1. Professional, in that they are...

2. Capable of effective preparation, implementation, and evaluation of instruction... 3. Continuously seek top engage students in a climate of curiosity, cooperation and challenge... Specific Course Requirements:
1) Students are required to attend and participate in classes.
2) Students are expected to read assigned material before class.
3) Students will complete the following:
a) Quickwrites
b) Follow procedures outline in the Dual License Handbook
c) Develop Professional Portfolio
Evaluation Procedures:
Attendance and promptness are required, Whenever possible, unavoidable absence, late arrival, and/or early departure must be cleared with the instructor before the day of seminar that is to be affected. These excused absences will be granted only for those “life emergencies” which are unanticipated and unschedulable. Unexcused absences and repeated late arrival/early departure will result in a conference between student and teacher; if a pattern of nonattendance or tardiness develops, the student’s continued enrollment in the Dual License seminar will be discussed among all Program staff and the student involved.

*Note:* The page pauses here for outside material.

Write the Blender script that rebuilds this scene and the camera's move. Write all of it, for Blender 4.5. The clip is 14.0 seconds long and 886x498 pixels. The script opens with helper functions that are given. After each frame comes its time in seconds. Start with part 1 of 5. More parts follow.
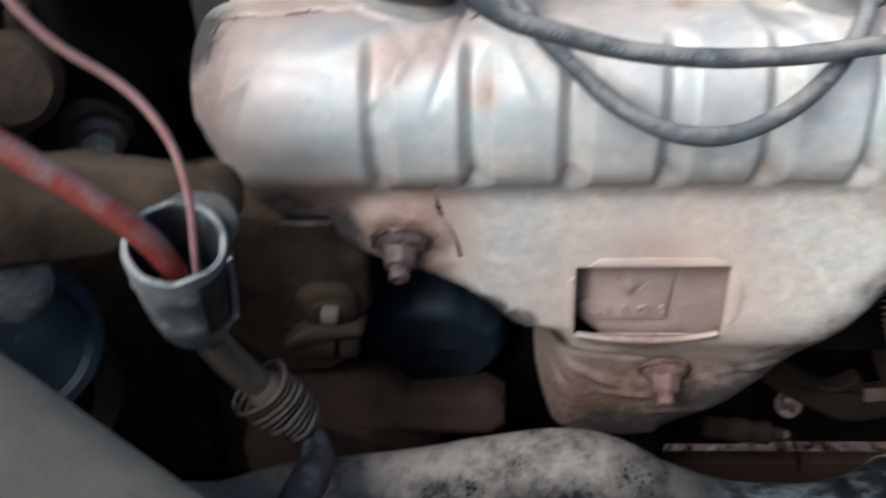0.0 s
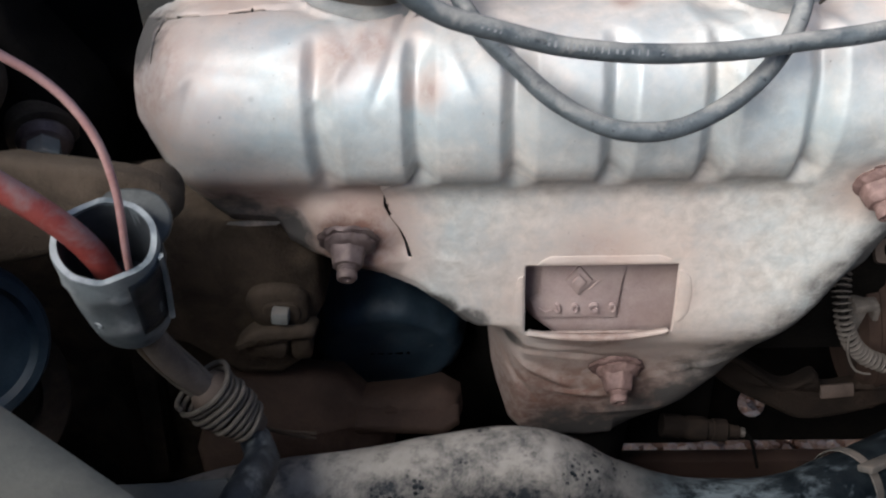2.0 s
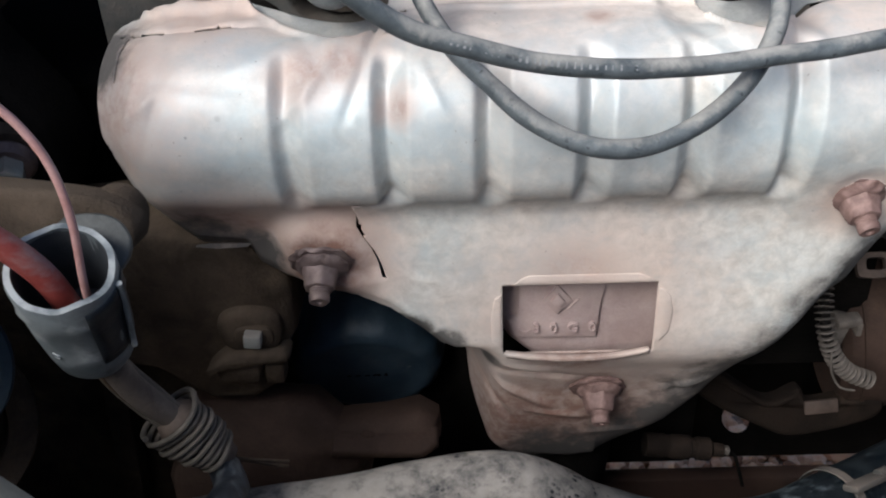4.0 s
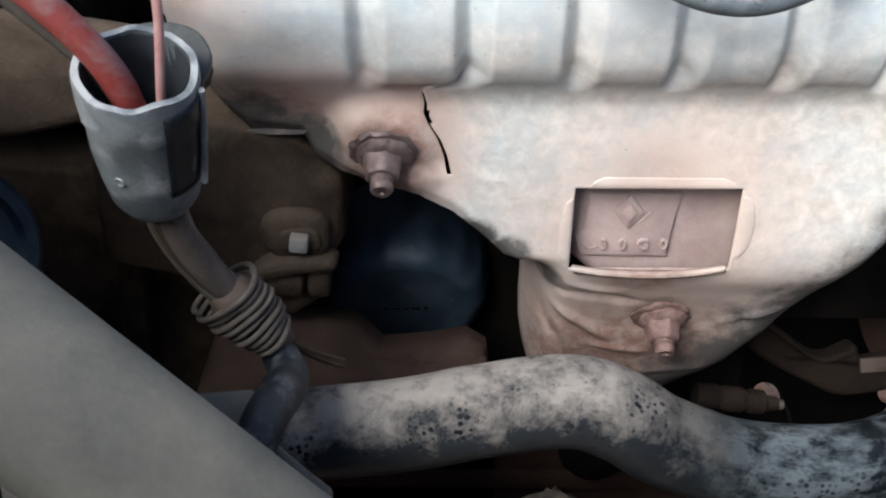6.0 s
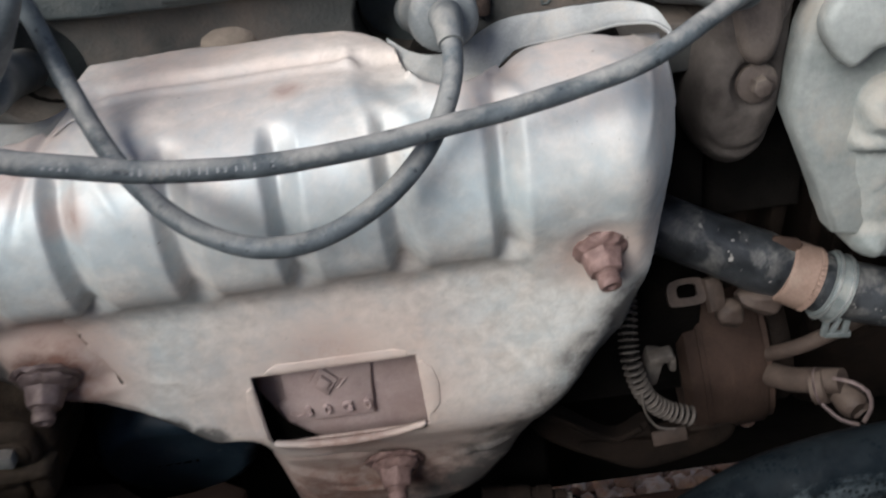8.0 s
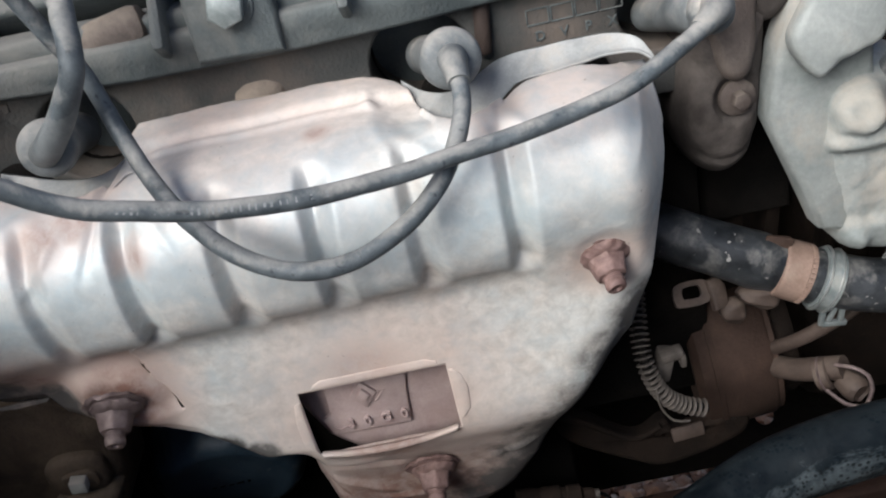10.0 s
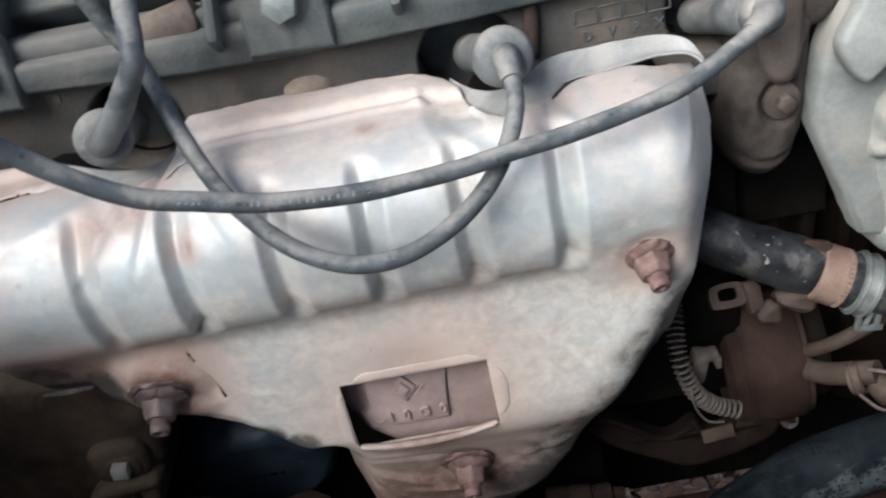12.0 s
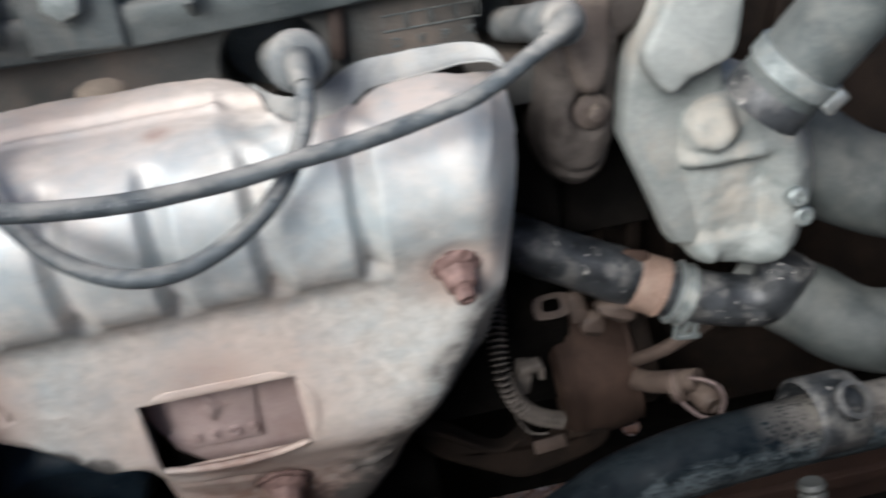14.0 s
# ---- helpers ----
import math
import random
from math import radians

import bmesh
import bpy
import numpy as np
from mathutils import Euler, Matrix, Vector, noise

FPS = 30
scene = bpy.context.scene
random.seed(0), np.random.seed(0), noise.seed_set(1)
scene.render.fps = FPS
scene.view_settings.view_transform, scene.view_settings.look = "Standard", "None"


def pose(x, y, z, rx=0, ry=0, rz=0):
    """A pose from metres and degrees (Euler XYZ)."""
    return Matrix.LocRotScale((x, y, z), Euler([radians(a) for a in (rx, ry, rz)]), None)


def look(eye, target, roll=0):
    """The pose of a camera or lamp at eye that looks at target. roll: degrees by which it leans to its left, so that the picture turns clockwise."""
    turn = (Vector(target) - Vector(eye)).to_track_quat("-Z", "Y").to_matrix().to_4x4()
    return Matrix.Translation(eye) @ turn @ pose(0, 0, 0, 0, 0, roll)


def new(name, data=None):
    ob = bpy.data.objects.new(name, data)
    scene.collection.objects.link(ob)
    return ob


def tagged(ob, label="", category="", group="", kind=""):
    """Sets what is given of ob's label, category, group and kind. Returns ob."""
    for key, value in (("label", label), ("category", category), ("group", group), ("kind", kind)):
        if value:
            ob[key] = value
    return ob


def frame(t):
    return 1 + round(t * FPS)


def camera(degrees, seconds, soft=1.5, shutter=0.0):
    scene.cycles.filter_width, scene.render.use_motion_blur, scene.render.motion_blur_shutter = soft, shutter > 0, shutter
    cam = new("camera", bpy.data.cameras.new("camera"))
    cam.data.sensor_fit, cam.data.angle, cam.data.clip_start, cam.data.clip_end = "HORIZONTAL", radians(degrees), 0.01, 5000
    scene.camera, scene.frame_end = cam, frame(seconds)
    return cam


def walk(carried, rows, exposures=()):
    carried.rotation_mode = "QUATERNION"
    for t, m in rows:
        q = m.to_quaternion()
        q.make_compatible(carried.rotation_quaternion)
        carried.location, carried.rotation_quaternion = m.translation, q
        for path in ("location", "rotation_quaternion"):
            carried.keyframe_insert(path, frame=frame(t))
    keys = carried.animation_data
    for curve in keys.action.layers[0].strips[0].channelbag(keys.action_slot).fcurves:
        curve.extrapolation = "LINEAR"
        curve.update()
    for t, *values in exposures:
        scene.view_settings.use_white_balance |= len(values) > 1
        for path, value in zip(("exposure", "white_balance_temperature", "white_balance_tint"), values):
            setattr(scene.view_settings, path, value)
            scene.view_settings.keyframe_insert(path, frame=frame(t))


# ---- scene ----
cam = camera(49.0, 14.0, soft=2.0, shutter=0.8)
PATH = [
    (0, (0.031, 0.001, 1.099), (-0.1005, 1.6419, -0.0368), -3.11),
    (0.1, (0.033, 0.0028, 1.0974), (-0.1275, 1.6306, -0.0543), -2.95),
    (0.2, (0.035, 0.0045, 1.0958), (-0.1195, 1.6302, -0.0599), -2.79),
    (0.3, (0.037, 0.0063, 1.0942), (-0.0964, 1.6324, -0.0633), -2.64),
    (0.4, (0.039, 0.008, 1.0926), (-0.0859, 1.6432, -0.0526), -2.48),
    (0.5, (0.041, 0.0098, 1.091), (-0.0603, 1.6624, -0.0309), -2.32),
    (0.6, (0.0425, 0.0091, 1.0905), (-0.0693, 1.6717, -0.0158), -2.32),
    (0.7, (0.044, 0.0083, 1.09), (-0.049, 1.686, 0.0042), -2.32),
    (0.8, (0.0456, 0.0076, 1.0894), (-0.0327, 1.6778, -0.0084), -2.31),
    (0.9, (0.0471, 0.0068, 1.0889), (-0.0223, 1.6655, -0.0266), -2.31),
    (1, (0.0486, 0.0061, 1.0884), (-0.0131, 1.6563, -0.0398), -2.31),
    (1.1, (0.0477, 0.0045, 1.0887), (-0.0071, 1.6598, -0.0326), -2.34),
    (1.2, (0.0468, 0.0028, 1.089), (-0.021, 1.657, -0.0333), -2.37),
    (1.3, (0.046, 0.0012, 1.0892), (-0.0268, 1.6543, -0.0342), -2.41),
    (1.4, (0.0451, -0.0005, 1.0895), (-0.0349, 1.6502, -0.037), -2.44),
    (1.5, (0.0442, -0.0021, 1.0898), (-0.042, 1.6428, -0.0446), -2.47),
    (2, (0.0461, 0.0, 1.095), (-0.0446, 1.6503, -0.0311), -2.78),
    (2.5, (0.0542, 0.0013, 1.0971), (-0.028, 1.6591, -0.0186), -3.41),
    (3, (0.0534, 0.0009, 1.098), (-0.0253, 1.6595, -0.0167), -3.54),
    (5.5, (0.0251, 0.0267, 1.0467), (-0.0059, 1.7082, -0.0358), -1.4),
    (5.6, (0.0217, 0.0227, 1.0419), (-0.019, 1.6971, -0.0514), -1.09),
    (5.7, (0.0183, 0.0187, 1.0371), (-0.0023, 1.6882, -0.0646), -0.78),
    (5.8, (0.015, 0.0148, 1.0324), (-0.0369, 1.684, -0.0695), -0.48),
    (5.9, (0.0116, 0.0108, 1.0276), (-0.0198, 1.6925, -0.0551), -0.17),
    (6, (0.0082, 0.0068, 1.0228), (-0.0011, 1.7089, -0.0274), 0.14),
    (6.1, (0.0153, 0.0091, 1.0314), (-0.0135, 1.7013, -0.0349), -0.6),
    (6.2, (0.0224, 0.0113, 1.04), (-0.018, 1.6972, -0.0373), -1.34),
    (6.3, (0.0295, 0.0136, 1.0486), (0.0376, 1.723, 0.0103), -2.07),
    (6.4, (0.0366, 0.0158, 1.0572), (0.0612, 1.7292, 0.0257), -2.81),
    (6.5, (0.0437, 0.0181, 1.0658), (0.0858, 1.7331, 0.0377), -3.55),
    (6.6, (0.056, 0.0255, 1.075), (0.0696, 1.7236, 0.018), -4.33),
    (6.7, (0.0684, 0.0329, 1.0842), (0.0635, 1.721, 0.0107), -5.11),
    (6.8, (0.0807, 0.0403, 1.0935), (0.04, 1.7236, 0.012), -5.9),
    (6.9, (0.0931, 0.0477, 1.1027), (0.0745, 1.7268, 0.0153), -6.68),
    (7, (0.1054, 0.0551, 1.1119), (0.1072, 1.7481, 0.047), -7.46),
    (7.5, (0.1519, 0.076, 1.1016), (0.1438, 1.7442, -0.0016), -7.65),
    (8, (0.169, 0.0557, 1.0963), (0.1135, 1.7151, -0.0187), -9.24),
    (10.5, (0.1671, 0.0136, 1.1195), (0.0911, 1.7172, 0.0745), -13.75),
    (11, (0.1605, 0.019, 1.1222), (0.0676, 1.7173, 0.0699), -13.4),
    (11.5, (0.1599, 0.0172, 1.1261), (0.0688, 1.7202, 0.0813), -13.45),
    (12, (0.1519, 0.0106, 1.1194), (0.0507, 1.7108, 0.0711), -12.73),
    (12.5, (0.1432, 0.0072, 1.122), (0.0306, 1.7128, 0.0835), -12.3),
    (13, (0.1434, 0.0134, 1.1254), (0.0826, 1.7163, 0.0783), -11.49),
    (13.5, (0.1579, 0.0124, 1.1173), (0.1629, 1.7087, 0.0578), -10.53),
    (14, (0.1884, 0.0198, 1.1062), (0.3206, 1.7053, 0.0378), -8.82),
]
walk(cam, [(t, look(eye, target, roll)) for t, eye, target, roll in PATH],
     exposures=[(0, 0.2), (3.2, 0.2), (5.5, 0.28), (5.7, 0.66), (6.0, 0.80), (6.2, 0.70), (6.5, 0.08), (7.0, -0.06), (7.5, -0.10), (8.0, -0.10), (10.5, 0.16), (14.0, 0.14)])


# ---- world and light ----
world = bpy.data.worlds.new("sky")
scene.world = world
world.use_nodes = True
wn = world.node_tree.nodes
wl = world.node_tree.links
sky = wn.new("ShaderNodeTexSky")
sky.sky_type = "NISHITA"
sky.sun_disc = False
sky.sun_elevation = radians(37)
sky.sun_rotation = radians(218)
sky.air_density = 0.6
sky.dust_density = 2.0
wl.new(sky.outputs[0], wn["Background"].inputs[0])
wn["Background"].inputs[1].default_value = 0.15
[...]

Course Evaluation: Students will be evaluated according to criteria in the Dual License handbook. Each semester a mid-semester and final evaluation will be carried out through a three way conference with the classrooms teacher, Dual License faculty and the student teacher. Students who are believed to be “at risk” will be given an individualized contract and intensive support from UNM faculty and graduate assistants.

Grades for this class will be determined by the mid-semester and final evaluations.

Schedule:
See Integrated Seminar Outline and assignment matrix.

Please note:
If you are a qualified student with a disability who requires an accommodation, please let me know in a timely manner so that any necessary modification can be made.